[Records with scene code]
▼▼▼

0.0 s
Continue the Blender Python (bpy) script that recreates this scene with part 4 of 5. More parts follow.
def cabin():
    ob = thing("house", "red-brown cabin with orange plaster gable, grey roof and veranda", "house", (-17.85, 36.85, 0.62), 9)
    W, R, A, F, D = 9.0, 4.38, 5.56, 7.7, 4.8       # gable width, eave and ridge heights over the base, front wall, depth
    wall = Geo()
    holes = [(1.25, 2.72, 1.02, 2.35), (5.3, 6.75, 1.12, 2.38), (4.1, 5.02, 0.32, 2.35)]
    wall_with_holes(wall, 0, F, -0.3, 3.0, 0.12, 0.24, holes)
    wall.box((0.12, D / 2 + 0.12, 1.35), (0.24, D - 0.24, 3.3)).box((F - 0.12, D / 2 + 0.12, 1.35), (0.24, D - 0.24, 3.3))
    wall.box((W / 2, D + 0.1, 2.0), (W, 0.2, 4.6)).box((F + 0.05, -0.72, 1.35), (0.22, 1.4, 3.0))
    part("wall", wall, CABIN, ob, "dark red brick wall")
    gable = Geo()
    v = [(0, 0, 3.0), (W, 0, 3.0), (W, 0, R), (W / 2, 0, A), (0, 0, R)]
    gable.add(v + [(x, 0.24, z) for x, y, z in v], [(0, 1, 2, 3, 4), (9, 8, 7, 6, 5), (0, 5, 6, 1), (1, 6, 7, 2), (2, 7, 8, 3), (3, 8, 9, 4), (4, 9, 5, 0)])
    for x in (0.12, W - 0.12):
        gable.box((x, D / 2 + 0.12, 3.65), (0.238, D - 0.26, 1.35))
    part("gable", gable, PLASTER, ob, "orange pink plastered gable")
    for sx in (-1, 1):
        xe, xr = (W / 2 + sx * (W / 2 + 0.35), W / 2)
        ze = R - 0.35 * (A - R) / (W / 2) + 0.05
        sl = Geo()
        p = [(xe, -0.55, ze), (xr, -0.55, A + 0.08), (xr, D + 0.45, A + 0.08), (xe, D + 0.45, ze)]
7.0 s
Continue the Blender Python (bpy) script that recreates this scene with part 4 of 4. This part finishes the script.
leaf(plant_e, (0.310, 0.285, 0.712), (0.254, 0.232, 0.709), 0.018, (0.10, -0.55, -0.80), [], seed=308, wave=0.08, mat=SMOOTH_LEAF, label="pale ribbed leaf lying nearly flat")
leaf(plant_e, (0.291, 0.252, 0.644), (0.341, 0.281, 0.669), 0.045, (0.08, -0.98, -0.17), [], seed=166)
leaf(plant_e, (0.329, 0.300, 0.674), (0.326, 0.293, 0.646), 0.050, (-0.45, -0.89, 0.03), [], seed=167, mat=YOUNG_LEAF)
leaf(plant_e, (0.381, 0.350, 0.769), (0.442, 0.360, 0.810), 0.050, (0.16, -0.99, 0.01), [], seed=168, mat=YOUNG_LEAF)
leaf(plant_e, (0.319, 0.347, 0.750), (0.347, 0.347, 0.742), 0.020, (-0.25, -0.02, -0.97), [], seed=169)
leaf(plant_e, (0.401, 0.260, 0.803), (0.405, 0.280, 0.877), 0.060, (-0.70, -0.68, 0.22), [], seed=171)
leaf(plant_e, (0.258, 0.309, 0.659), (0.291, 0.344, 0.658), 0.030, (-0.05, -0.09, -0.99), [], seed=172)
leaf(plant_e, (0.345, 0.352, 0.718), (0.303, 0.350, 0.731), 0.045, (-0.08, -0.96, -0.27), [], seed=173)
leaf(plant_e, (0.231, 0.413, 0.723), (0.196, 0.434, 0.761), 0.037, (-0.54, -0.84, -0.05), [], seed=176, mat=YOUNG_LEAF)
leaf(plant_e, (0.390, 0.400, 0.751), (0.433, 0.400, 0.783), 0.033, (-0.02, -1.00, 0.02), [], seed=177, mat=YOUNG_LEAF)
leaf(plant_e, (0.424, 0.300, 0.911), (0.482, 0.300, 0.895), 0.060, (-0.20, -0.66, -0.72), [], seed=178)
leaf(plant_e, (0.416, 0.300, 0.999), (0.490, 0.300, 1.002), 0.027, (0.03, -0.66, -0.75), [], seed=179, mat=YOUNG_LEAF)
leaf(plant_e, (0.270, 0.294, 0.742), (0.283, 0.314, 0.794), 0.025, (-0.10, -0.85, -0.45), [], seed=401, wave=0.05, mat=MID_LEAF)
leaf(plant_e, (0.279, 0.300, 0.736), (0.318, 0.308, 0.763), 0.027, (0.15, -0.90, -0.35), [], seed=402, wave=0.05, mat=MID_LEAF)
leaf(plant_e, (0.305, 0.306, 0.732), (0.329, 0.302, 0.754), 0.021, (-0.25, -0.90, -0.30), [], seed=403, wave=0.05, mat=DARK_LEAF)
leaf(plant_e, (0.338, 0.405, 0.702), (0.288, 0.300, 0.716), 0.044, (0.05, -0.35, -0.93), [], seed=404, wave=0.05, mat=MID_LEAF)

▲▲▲

Work required.
Exactly how many lines of the listing above contain the string "this"? Give no more than the number.

Task result.
2